Reaction: For pretty much no reason at all, I wasn’t thrilled.  It just didn’t strike me.  The story was solid and enjoyable.  Ibbotson is certainly a talented writer.  Most of the characters were very interesting, especially the teachers.  I really like the interspersed illustrations drawn by Kevin Henkes.  But, Tally was too perfect, parts of the story were too predictable and bit too hokey for me, and I thought it moved a bit slowly and was a tad long.  I am in the minority though, so possibly you shouldn’t listen to my opinion.  Read the Amazon reviews (all 5 star reviews) and Stacy’s over at Welcome to my Tweendom.

Also, I’m probably not going to use this for my booktalks.  Not because of my review but because, while it takes place during the war, it is much more about people and relationships than the war. Don’t get me wrong, the reader is aware that the war is approaching and happening, depending on how far along in the book you are, and it is very important to the story but it’s most important effect was to an imaginary country.  But, I’m torn because I liked the description of the warning balloons and the Nazi villains and how people were called up in the draft and other subtle but important things involving life during WWII.  I’ll see what I think closer to the date, I suppose.

WWII for 6th Graders

As I have mentioned in a couple of recent posts, I am giving booktalks in January to 6th graders on World War II in Europe.  I have lists of books used in the past by my predecessors and I am planning on including many of them, but I am interested in some different titles to shake things up a bit.  Also, I am horrible, absolutely horrible with knowing reading levels and appropriateness for ages/grades.  I consider this one of my biggest failings as a librarian.  I really wish they had offered some sort of development course in library school that would have addressed this.  Anyway, the point is I could use any help anyone has to offer.  I am going to list the ones I am currently looking into using.  Weigh in on them — yay or nay on whether I should use them.  Any good ones I’m missing — specifically non-fiction titles, that’s my current weak point.  Anything else you may find important.  Help me narrow my list down to a manageable amount of reading and booktalk writing for the next month.

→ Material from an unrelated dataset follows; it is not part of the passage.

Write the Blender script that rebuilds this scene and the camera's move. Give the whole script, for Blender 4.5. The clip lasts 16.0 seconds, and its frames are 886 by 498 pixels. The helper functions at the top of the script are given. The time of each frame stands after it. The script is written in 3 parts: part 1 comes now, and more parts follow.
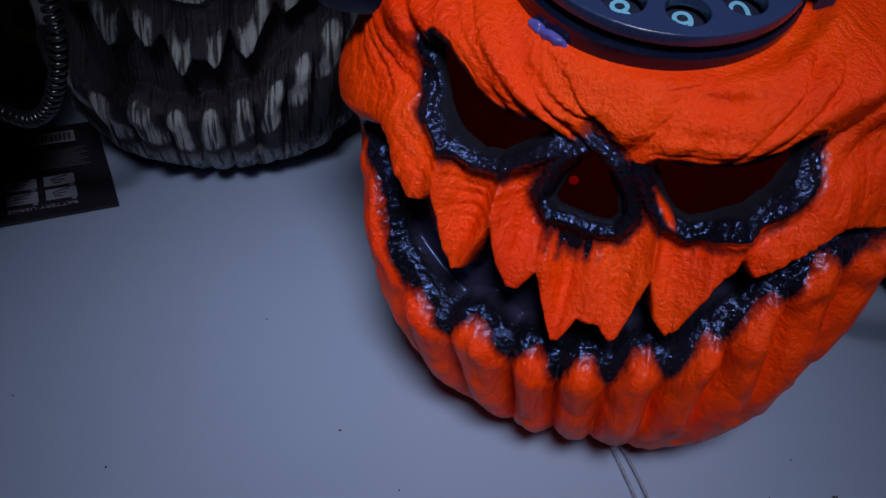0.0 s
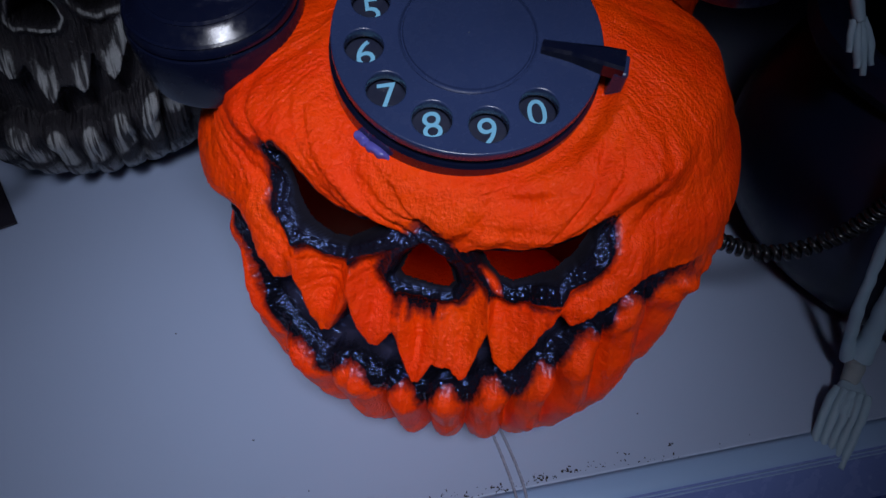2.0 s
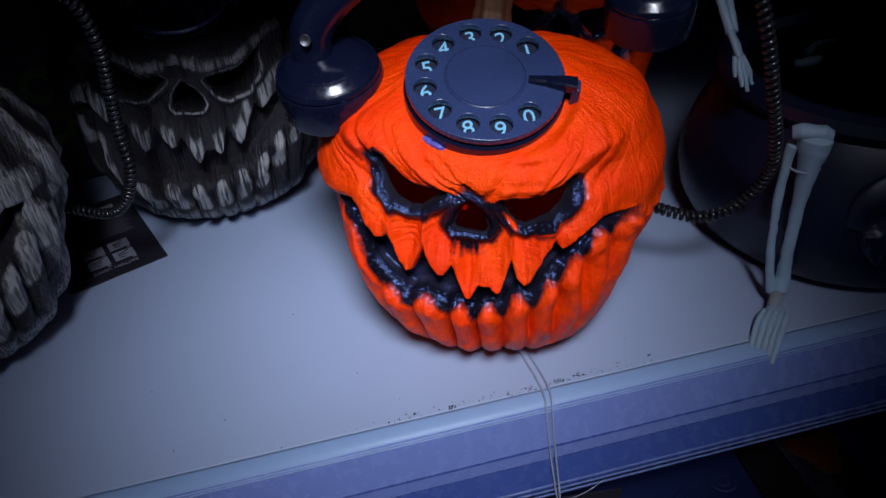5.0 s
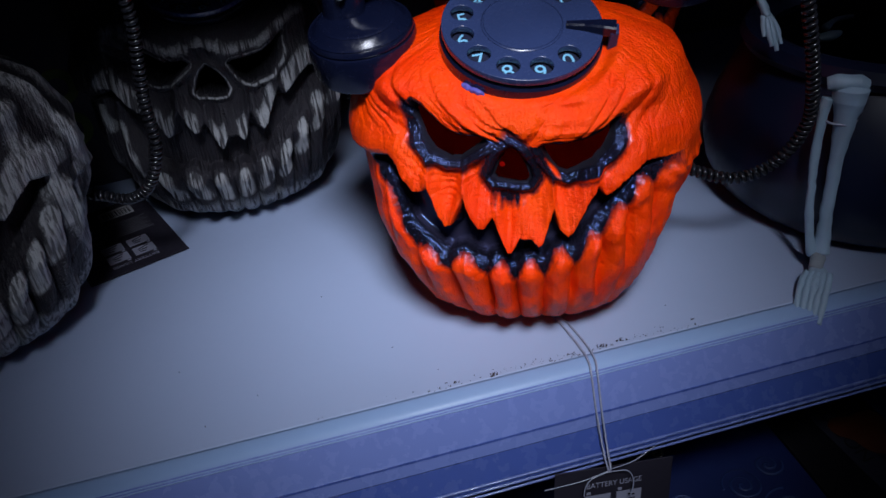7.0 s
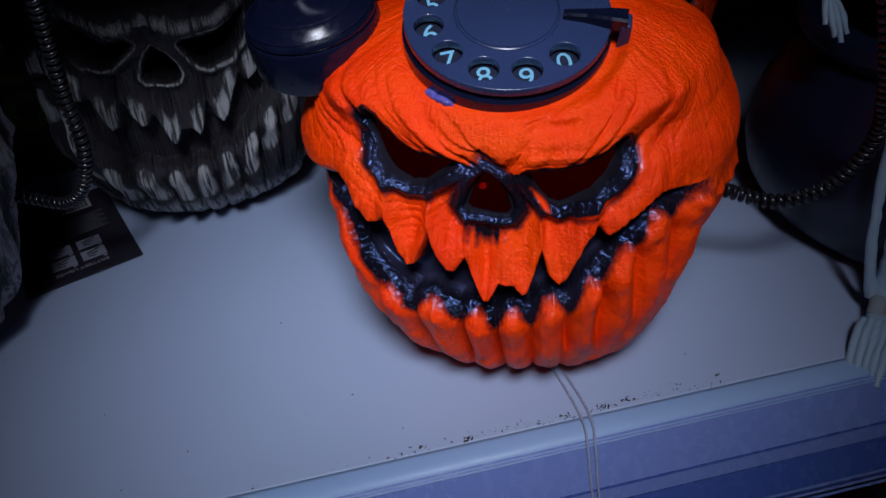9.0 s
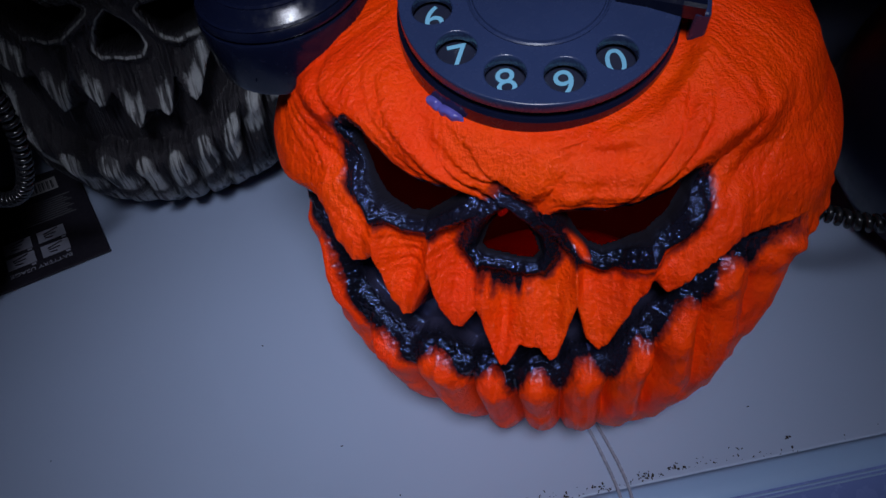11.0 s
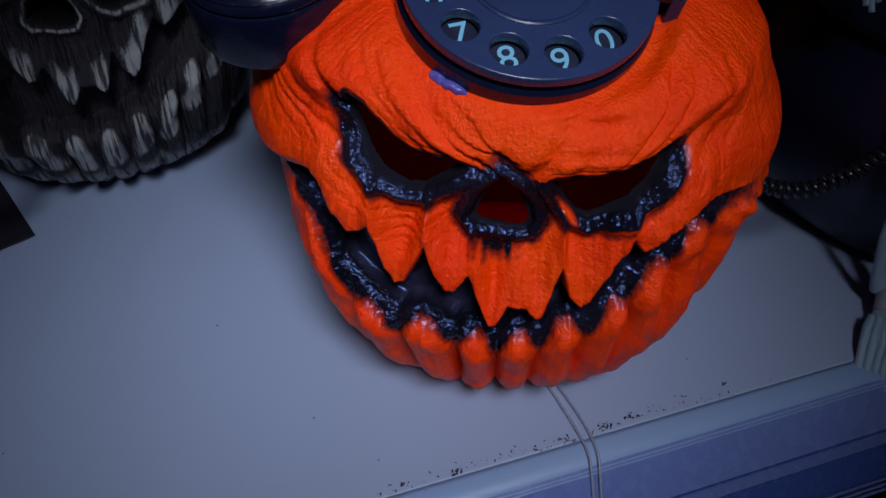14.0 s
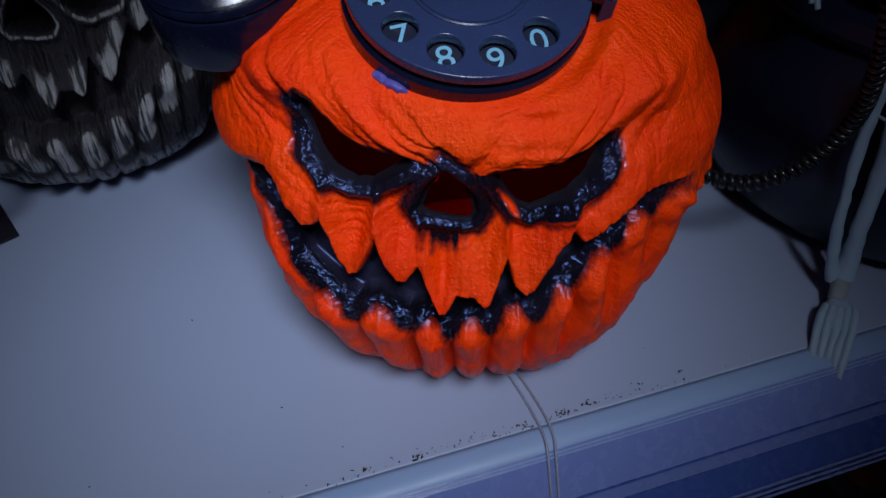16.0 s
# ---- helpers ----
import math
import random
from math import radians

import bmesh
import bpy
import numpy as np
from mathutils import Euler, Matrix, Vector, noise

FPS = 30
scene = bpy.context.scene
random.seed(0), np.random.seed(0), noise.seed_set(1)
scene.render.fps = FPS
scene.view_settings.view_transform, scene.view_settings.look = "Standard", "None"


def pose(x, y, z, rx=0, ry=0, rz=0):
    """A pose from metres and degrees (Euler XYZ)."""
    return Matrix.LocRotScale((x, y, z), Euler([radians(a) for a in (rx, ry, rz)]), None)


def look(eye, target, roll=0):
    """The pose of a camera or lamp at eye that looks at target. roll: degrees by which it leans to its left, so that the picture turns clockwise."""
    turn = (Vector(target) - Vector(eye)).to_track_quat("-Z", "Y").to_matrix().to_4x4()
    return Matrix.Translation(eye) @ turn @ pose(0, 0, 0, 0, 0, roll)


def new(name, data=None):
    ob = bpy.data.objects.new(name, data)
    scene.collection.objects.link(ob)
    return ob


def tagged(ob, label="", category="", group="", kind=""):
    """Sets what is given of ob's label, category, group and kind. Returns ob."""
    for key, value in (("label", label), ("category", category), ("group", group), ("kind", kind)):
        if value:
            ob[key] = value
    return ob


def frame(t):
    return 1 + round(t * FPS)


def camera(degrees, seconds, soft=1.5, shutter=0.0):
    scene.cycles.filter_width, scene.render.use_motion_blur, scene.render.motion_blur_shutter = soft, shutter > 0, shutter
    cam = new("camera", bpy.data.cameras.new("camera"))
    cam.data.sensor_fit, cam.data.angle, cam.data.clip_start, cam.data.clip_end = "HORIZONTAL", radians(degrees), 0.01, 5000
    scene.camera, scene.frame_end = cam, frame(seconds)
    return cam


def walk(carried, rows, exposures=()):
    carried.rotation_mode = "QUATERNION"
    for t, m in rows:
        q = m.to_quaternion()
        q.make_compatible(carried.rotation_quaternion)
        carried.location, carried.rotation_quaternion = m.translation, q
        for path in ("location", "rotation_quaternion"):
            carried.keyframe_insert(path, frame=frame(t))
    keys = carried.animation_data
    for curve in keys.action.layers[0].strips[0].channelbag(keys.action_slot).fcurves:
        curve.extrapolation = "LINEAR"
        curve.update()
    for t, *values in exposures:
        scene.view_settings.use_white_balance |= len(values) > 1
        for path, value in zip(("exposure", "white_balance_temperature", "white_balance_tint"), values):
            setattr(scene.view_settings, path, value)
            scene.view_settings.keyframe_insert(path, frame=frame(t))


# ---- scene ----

Here are the titles I’m looking at so far (I’m certainly not going to use them all, only probably 8 or so):

  • The Dragonfly Pool by Eva Ibbotson (almost finished reading this one)
  • Marika by Andrea Cheng (local author)
  • Throw your feet over your shoulders : beyond the Kindertransport by Frieda Stolzberg Korobkin
  • Hana’s Suitcase: a True Story by Karen Levine
  • On Rough Seas by Nancy Hull (new but horrible cover — has anyone else seen this one?)
  • Milkweed by Jerry Spinelli
  • Someone Named Eva by Joan Wolf
  • In defiance of Hitler : the secret mission of Varian Fry by Carla Killough McClafferty
  • Hitler Youth : growing up in Hitler’s shadow by Susan Campbell Bartoletti
  • The Boy Who Dared by Susan Campbell Bartoletti
  • Last Days of Summer by Steve Kluger
  • Lost in America by Marilyn Sachs (probably too American focused for this project…not sure)
  • Elephant Run by Roland Smith (Burma, not Europe, and may too old?)
  • The Boy in the Striped Pajamas by John Boyne
  • Emil and Karl by Jacob Glatstein (way American/Englishized version of the author’s name)
  • The Amazing Story of Adolphus Tips by Michael Morpurgo
  • Yellow Star by Jennifer Rozines Roy

Wow, that’s a lot more than I realize.  Thank you in advance for any help you may give!

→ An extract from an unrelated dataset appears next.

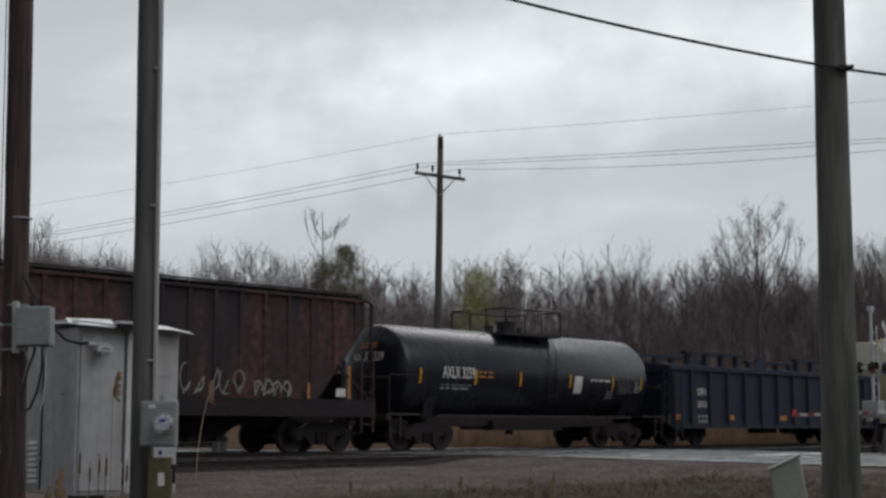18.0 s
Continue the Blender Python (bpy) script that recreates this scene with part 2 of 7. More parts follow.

The Boy in the Striped Pajamas

The Boy in the Striped Pajamasby John Boyne

Nine-year-old Bruno must leave his comfortable home in Berlin that has five floor and a banister for sliding down and his three best friends for life and his grandparents to live in a desolate countryside where there are no children to play with.  He must do this because his father has a very important job.  Bruno can see many children, and adults for that matter, out his window but they all live on the other side of the fence.  Bruno thinks there must be another town beyond that fence but doesn’t understand why they are there and he is here and they can’t mingle.  One day when exploring, because Bruno wants to be an explorer when he grows up, he meets Shmuel, a boy with his exact same birthday who lives behind the fence.  Bruno wonders why Shmuel is so skinny and has grey skin and is always hungry and scared and sad and why Shmuel and the others behind the fence all wear pajamas.  What is the secret behind the people who live behind the fence and Bruno’s father’s important job?

Reaction: I really liked the concept and I even liked the author’s writing style but I found the book flawed.  First, the biggest problem was Bruno’s totally naivete.  He’s nine and probably ten by the end of the book.  In reality, he would have understood much more about what was going on.  In the book, Bruno knew nothing and understood nothing which seems entirely impossible considering his father was supposedly running Auschwitz.  He didn’t understand what Jews were and why they were different; he didn’t know the difference between the star sash and the swastika sash but thought he would rather wear the star; he didn’t even know he had moved from Germany to Poland.  Sheesh.  In the end, Bruno’s total lack of understanding for what was going on around him somehow made the story less emotional for me.  My other pet-peeve was with some of the language used.  For example, Bruno and his sister called their new home Out With — play on words with Auschwitz.  BUT Bruno speaks German and “out with” in German is not Auschwitz or even close to it.  Bugged the crap out of me.  There were other similar incidents where a play on words didn’t quite add up.  I pretty much agree with everything Ralph Blumenau said in his review on Amazon.  I may still use it in my booktalks because I did really enjoy Boyne’s writing.  For example, “out of bounds at all times and no exceptions” being used every time his father’s office was mentioned and the subtleties of what was happening with the other characters in the background — did I imagine that Bruno’s mother had an affair with Lt. Kotler?